## Scripts that build animated scenes
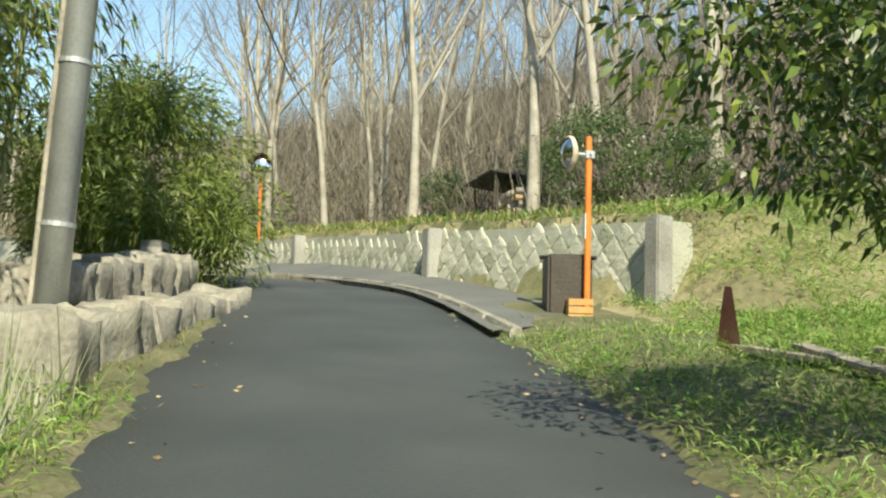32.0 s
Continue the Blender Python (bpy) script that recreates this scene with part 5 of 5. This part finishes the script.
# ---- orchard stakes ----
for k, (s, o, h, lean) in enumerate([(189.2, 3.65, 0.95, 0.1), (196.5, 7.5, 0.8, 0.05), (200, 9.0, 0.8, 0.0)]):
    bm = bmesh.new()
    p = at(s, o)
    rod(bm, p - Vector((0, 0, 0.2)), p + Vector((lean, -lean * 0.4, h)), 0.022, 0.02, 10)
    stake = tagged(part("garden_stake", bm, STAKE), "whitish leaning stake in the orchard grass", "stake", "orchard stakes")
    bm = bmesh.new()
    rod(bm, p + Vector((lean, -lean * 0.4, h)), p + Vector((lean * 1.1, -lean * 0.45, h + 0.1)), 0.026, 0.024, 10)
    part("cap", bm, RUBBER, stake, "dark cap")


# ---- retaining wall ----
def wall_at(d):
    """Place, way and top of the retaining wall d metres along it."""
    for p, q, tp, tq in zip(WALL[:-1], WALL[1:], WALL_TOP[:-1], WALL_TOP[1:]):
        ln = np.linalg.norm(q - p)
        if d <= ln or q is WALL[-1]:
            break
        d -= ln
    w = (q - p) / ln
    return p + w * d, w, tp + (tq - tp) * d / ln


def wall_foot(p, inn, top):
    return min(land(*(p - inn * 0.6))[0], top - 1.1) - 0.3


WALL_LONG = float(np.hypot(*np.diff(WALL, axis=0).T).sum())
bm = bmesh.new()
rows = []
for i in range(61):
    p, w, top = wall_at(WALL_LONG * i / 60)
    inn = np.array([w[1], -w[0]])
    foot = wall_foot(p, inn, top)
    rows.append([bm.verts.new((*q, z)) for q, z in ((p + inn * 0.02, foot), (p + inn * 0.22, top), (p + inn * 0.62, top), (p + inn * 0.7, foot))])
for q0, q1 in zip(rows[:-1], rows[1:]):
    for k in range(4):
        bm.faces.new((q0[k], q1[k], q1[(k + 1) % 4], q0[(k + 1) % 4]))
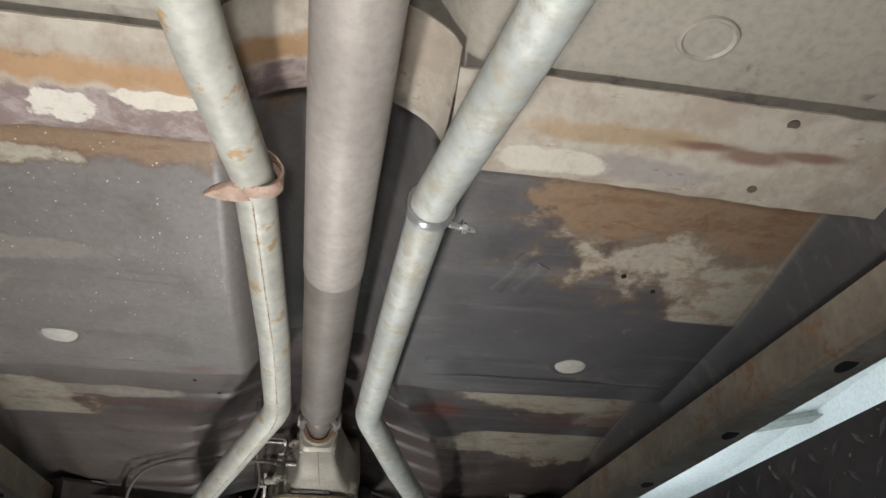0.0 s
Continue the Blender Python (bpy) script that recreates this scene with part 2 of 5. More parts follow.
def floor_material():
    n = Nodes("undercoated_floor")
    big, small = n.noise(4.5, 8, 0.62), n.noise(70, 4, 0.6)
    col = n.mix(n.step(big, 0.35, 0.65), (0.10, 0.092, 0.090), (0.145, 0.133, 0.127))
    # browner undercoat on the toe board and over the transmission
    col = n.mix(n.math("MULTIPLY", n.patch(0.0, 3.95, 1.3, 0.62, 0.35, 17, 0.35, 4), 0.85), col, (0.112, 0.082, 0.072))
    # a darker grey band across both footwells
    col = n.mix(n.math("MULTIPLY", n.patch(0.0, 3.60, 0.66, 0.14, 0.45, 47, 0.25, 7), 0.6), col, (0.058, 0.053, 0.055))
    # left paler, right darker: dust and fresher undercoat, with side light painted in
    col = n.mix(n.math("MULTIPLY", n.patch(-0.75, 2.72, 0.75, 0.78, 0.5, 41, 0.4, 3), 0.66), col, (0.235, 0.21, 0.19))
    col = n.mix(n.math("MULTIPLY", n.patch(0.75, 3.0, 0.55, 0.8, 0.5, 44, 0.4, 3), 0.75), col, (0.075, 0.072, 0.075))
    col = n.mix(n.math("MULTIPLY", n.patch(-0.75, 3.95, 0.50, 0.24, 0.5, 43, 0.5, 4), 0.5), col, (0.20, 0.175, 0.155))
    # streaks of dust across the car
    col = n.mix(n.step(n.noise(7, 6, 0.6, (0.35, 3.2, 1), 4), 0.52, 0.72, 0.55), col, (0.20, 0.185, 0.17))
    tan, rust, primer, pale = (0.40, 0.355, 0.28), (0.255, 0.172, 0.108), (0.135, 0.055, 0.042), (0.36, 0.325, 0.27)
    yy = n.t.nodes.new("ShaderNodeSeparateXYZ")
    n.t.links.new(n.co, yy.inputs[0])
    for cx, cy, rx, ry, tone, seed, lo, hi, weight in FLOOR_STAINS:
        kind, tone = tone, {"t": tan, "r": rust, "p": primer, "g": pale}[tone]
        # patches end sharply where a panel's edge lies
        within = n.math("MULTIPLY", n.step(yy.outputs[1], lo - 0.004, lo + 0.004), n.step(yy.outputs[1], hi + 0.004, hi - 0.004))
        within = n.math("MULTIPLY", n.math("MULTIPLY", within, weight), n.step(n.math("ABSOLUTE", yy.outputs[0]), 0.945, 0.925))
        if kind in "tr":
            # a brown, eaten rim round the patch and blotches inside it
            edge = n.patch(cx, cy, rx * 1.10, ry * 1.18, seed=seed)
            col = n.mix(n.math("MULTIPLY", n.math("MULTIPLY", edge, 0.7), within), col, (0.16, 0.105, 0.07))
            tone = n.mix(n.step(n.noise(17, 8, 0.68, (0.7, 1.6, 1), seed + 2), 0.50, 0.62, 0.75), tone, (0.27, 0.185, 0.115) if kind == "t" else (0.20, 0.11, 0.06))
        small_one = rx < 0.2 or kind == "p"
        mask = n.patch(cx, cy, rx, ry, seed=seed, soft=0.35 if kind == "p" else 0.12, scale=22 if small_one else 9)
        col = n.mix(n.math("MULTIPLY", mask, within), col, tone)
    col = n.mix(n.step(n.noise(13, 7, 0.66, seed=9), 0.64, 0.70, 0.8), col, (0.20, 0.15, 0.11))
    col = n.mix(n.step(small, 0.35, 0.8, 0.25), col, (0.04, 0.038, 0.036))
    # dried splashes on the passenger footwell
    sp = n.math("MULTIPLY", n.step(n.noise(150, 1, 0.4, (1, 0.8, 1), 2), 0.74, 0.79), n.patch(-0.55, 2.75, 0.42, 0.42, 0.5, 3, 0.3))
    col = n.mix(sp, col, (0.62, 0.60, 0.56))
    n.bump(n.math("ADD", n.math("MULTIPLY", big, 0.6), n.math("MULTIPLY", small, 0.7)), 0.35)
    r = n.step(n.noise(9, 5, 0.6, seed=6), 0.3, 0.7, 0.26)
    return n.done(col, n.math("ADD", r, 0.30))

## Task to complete
Leave out the pictures and output the rest of the material exactly as written.

## Task answer
32.0 s
Continue the Blender Python (bpy) script that recreates this scene with part 5 of 5. This part finishes the script.
# ---- orchard stakes ----
for k, (s, o, h, lean) in enumerate([(189.2, 3.65, 0.95, 0.1), (196.5, 7.5, 0.8, 0.05), (200, 9.0, 0.8, 0.0)]):
    bm = bmesh.new()
    p = at(s, o)
    rod(bm, p - Vector((0, 0, 0.2)), p + Vector((lean, -lean * 0.4, h)), 0.022, 0.02, 10)
    stake = tagged(part("garden_stake", bm, STAKE), "whitish leaning stake in the orchard grass", "stake", "orchard stakes")
    bm = bmesh.new()
    rod(bm, p + Vector((lean, -lean * 0.4, h)), p + Vector((lean * 1.1, -lean * 0.45, h + 0.1)), 0.026, 0.024, 10)
    part("cap", bm, RUBBER, stake, "dark cap")


# ---- retaining wall ----
def wall_at(d):
    """Place, way and top of the retaining wall d metres along it."""
    for p, q, tp, tq in zip(WALL[:-1], WALL[1:], WALL_TOP[:-1], WALL_TOP[1:]):
        ln = np.linalg.norm(q - p)
        if d <= ln or q is WALL[-1]:
            break
        d -= ln
    w = (q - p) / ln
    return p + w * d, w, tp + (tq - tp) * d / ln


def wall_foot(p, inn, top):
    return min(land(*(p - inn * 0.6))[0], top - 1.1) - 0.3


WALL_LONG = float(np.hypot(*np.diff(WALL, axis=0).T).sum())
bm = bmesh.new()
rows = []
for i in range(61):
    p, w, top = wall_at(WALL_LONG * i / 60)
    inn = np.array([w[1], -w[0]])
    foot = wall_foot(p, inn, top)
    rows.append([bm.verts.new((*q, z)) for q, z in ((p + inn * 0.02, foot), (p + inn * 0.22, top), (p + inn * 0.62, top), (p + inn * 0.7, foot))])
for q0, q1 in zip(rows[:-1], rows[1:]):
    for k in range(4):
        bm.faces.new((q0[k], q1[k], q1[(k + 1) % 4], q0[(k + 1) % 4]))
0.0 s
Continue the Blender Python (bpy) script that recreates this scene with part 2 of 5. More parts follow.
def floor_material():
    n = Nodes("undercoated_floor")
    big, small = n.noise(4.5, 8, 0.62), n.noise(70, 4, 0.6)
    col = n.mix(n.step(big, 0.35, 0.65), (0.10, 0.092, 0.090), (0.145, 0.133, 0.127))
    # browner undercoat on the toe board and over the transmission
    col = n.mix(n.math("MULTIPLY", n.patch(0.0, 3.95, 1.3, 0.62, 0.35, 17, 0.35, 4), 0.85), col, (0.112, 0.082, 0.072))
    # a darker grey band across both footwells
    col = n.mix(n.math("MULTIPLY", n.patch(0.0, 3.60, 0.66, 0.14, 0.45, 47, 0.25, 7), 0.6), col, (0.058, 0.053, 0.055))
    # left paler, right darker: dust and fresher undercoat, with side light painted in
    col = n.mix(n.math("MULTIPLY", n.patch(-0.75, 2.72, 0.75, 0.78, 0.5, 41, 0.4, 3), 0.66), col, (0.235, 0.21, 0.19))
    col = n.mix(n.math("MULTIPLY", n.patch(0.75, 3.0, 0.55, 0.8, 0.5, 44, 0.4, 3), 0.75), col, (0.075, 0.072, 0.075))
    col = n.mix(n.math("MULTIPLY", n.patch(-0.75, 3.95, 0.50, 0.24, 0.5, 43, 0.5, 4), 0.5), col, (0.20, 0.175, 0.155))
    # streaks of dust across the car
    col = n.mix(n.step(n.noise(7, 6, 0.6, (0.35, 3.2, 1), 4), 0.52, 0.72, 0.55), col, (0.20, 0.185, 0.17))
    tan, rust, primer, pale = (0.40, 0.355, 0.28), (0.255, 0.172, 0.108), (0.135, 0.055, 0.042), (0.36, 0.325, 0.27)
    yy = n.t.nodes.new("ShaderNodeSeparateXYZ")
    n.t.links.new(n.co, yy.inputs[0])
    for cx, cy, rx, ry, tone, seed, lo, hi, weight in FLOOR_STAINS:
        kind, tone = tone, {"t": tan, "r": rust, "p": primer, "g": pale}[tone]
        # patches end sharply where a panel's edge lies
        within = n.math("MULTIPLY", n.step(yy.outputs[1], lo - 0.004, lo + 0.004), n.step(yy.outputs[1], hi + 0.004, hi - 0.004))
        within = n.math("MULTIPLY", n.math("MULTIPLY", within, weight), n.step(n.math("ABSOLUTE", yy.outputs[0]), 0.945, 0.925))
        if kind in "tr":
            # a brown, eaten rim round the patch and blotches inside it
            edge = n.patch(cx, cy, rx * 1.10, ry * 1.18, seed=seed)
            col = n.mix(n.math("MULTIPLY", n.math("MULTIPLY", edge, 0.7), within), col, (0.16, 0.105, 0.07))
            tone = n.mix(n.step(n.noise(17, 8, 0.68, (0.7, 1.6, 1), seed + 2), 0.50, 0.62, 0.75), tone, (0.27, 0.185, 0.115) if kind == "t" else (0.20, 0.11, 0.06))
        small_one = rx < 0.2 or kind == "p"
        mask = n.patch(cx, cy, rx, ry, seed=seed, soft=0.35 if kind == "p" else 0.12, scale=22 if small_one else 9)
        col = n.mix(n.math("MULTIPLY", mask, within), col, tone)
    col = n.mix(n.step(n.noise(13, 7, 0.66, seed=9), 0.64, 0.70, 0.8), col, (0.20, 0.15, 0.11))
    col = n.mix(n.step(small, 0.35, 0.8, 0.25), col, (0.04, 0.038, 0.036))
    # dried splashes on the passenger footwell
    sp = n.math("MULTIPLY", n.step(n.noise(150, 1, 0.4, (1, 0.8, 1), 2), 0.74, 0.79), n.patch(-0.55, 2.75, 0.42, 0.42, 0.5, 3, 0.3))
    col = n.mix(sp, col, (0.62, 0.60, 0.56))
    n.bump(n.math("ADD", n.math("MULTIPLY", big, 0.6), n.math("MULTIPLY", small, 0.7)), 0.35)
    r = n.step(n.noise(9, 5, 0.6, seed=6), 0.3, 0.7, 0.26)
    return n.done(col, n.math("ADD", r, 0.30))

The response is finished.